Petrol (Potts Point, Sydney): Good coffee, but the real reason to come here is for the porridge, served with coconut, sunflower seeds, sultanas, poppy seeds, cinnamon and honey, stewed apples, berry, date compote and Greek yoghurt. This is the crack cocaine of porridge that routinely wins the award for “best porridge in Australia”. Frankly, until you’ve tried Petrol’s porridge, you haven’t lived.

Speedos Café (Bondi Beach, Sydney): An old favorite in my old hood, the now café-mad Bondi Beach. In high-school, this place taught me about smoothies. In university, it taught me about espresso. In my twenties it was all-day breakfasts after big nights out, and in my thirties it was wraps and quinoa. And now, always at the cutting edge, I discovered last week that the menu in Speedos is overrun with kale and cronuts. But whatever the foodie trend du jour, the unmistakable Speedos vibe never changes. This is a place that celebrates the endless summer, dishing up the best of laid-back Aussie beach culture and excellent coffee. Shirts always optional. And with a stunning view of maybe the best city beach on earth.

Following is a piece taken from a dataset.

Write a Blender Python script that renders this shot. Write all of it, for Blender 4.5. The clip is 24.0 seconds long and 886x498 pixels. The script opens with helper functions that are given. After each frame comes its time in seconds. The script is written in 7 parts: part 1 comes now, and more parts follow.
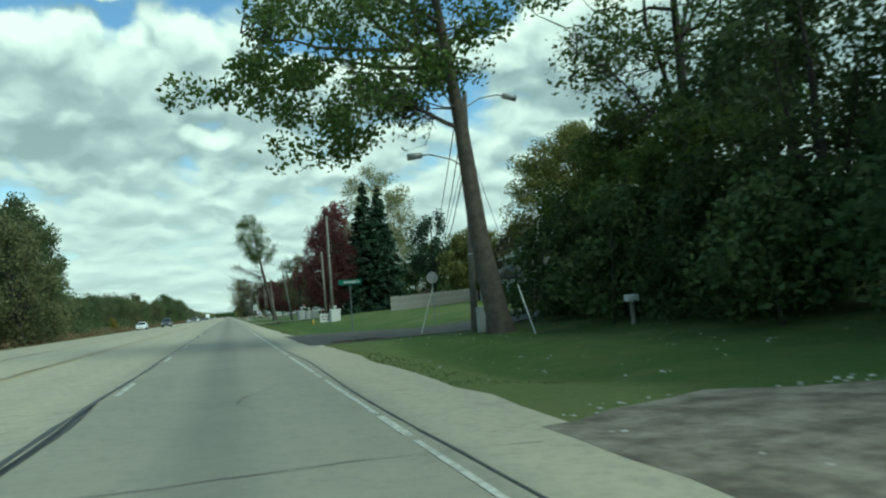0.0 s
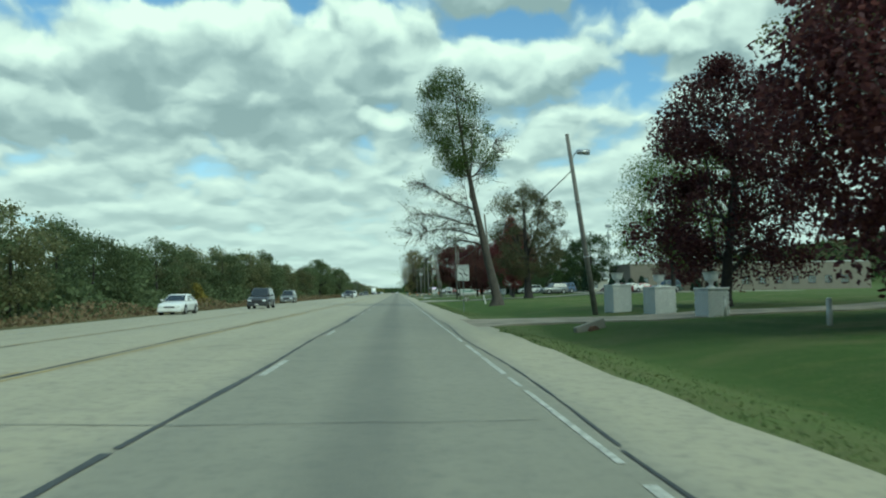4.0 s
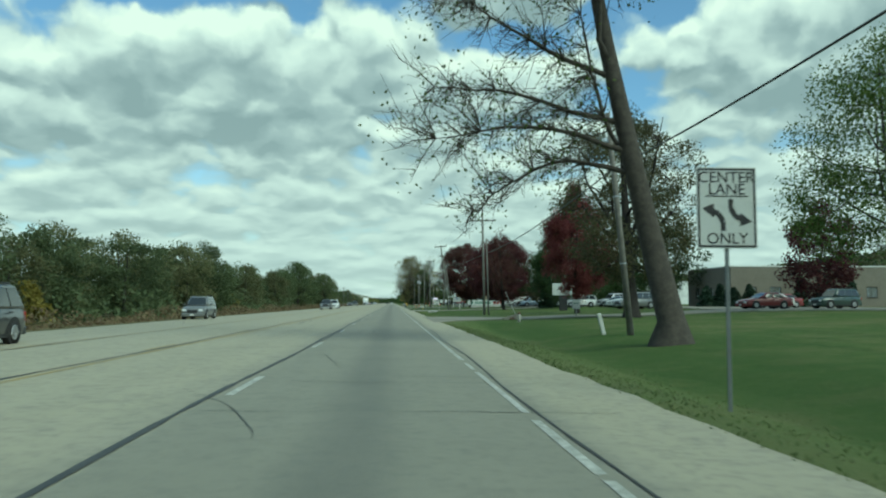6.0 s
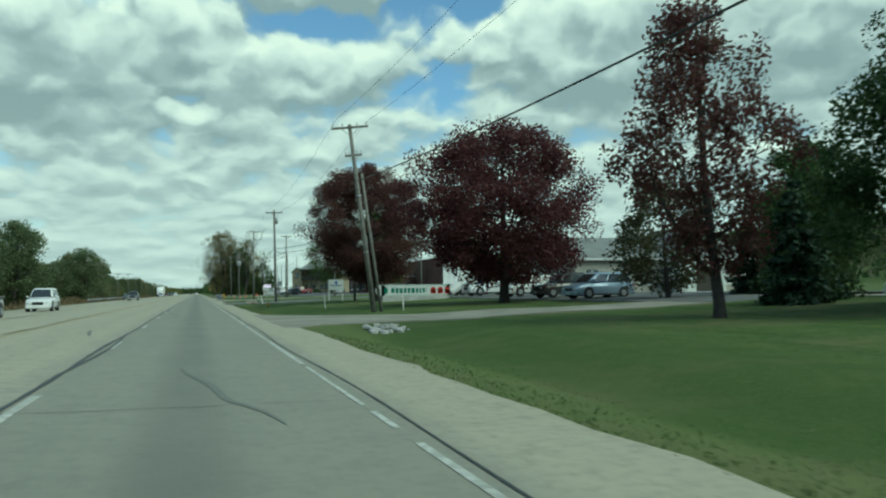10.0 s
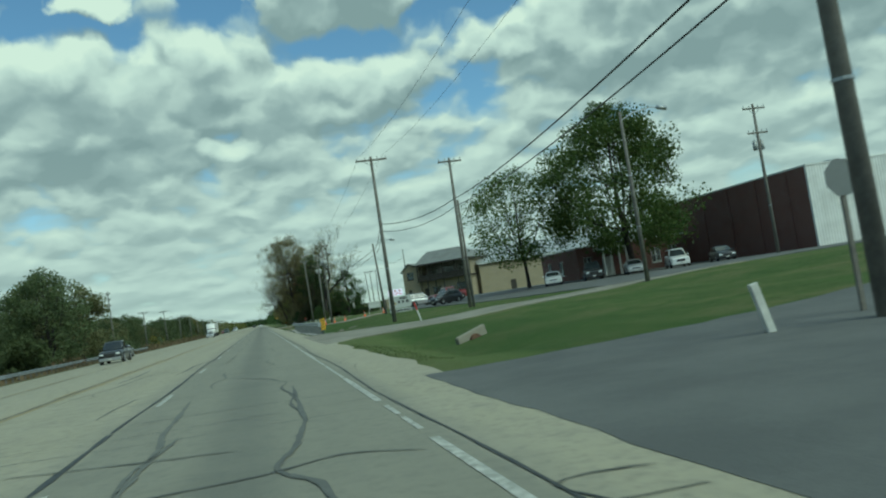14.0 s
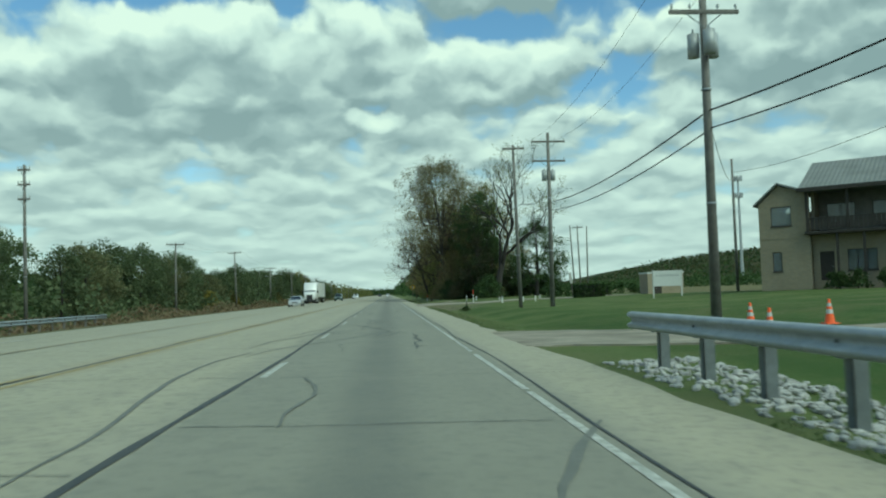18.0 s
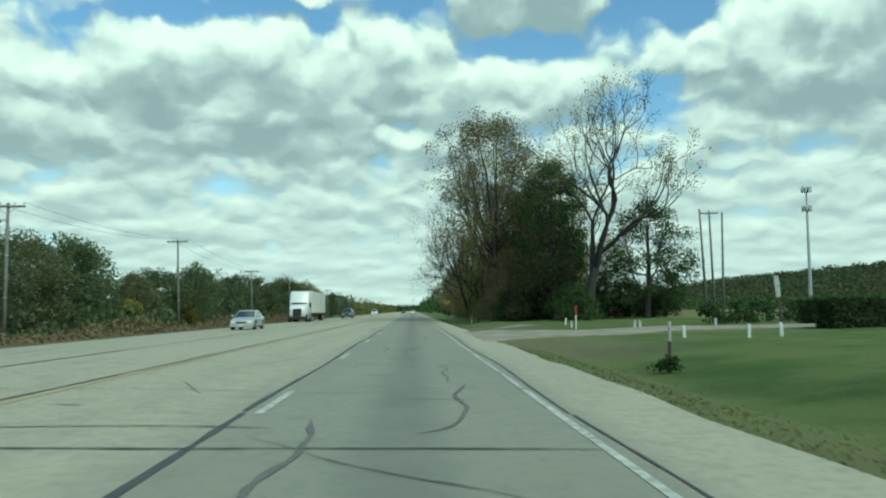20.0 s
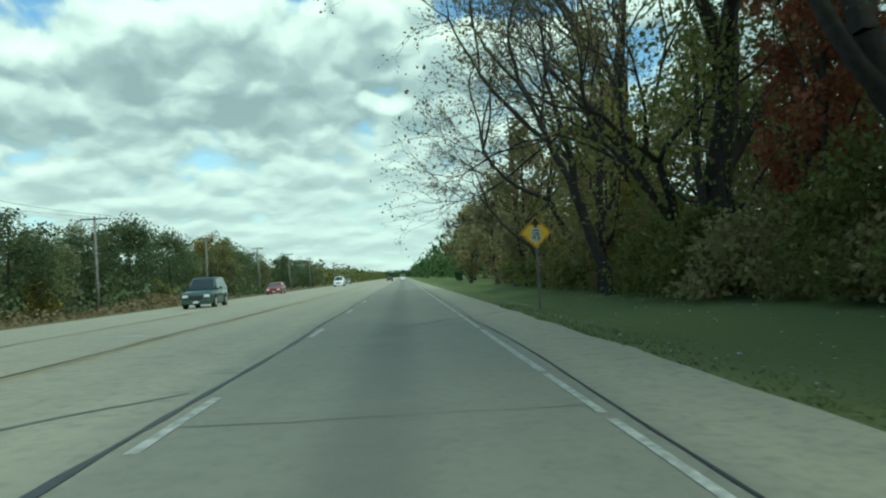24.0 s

So there you have it: my take on Australian café culture, and some recent coffee adventures Down Under. From the most expensive cup of coffee I have ever had, to inner city curbside cappuccino, to beach-side espresso. All insanely good, each cup not just a fabulous experience in its own right, but often filled with warmth, and comfort, and memories too.

As we like to say Down Under: life is too short for a bad cup of coffee.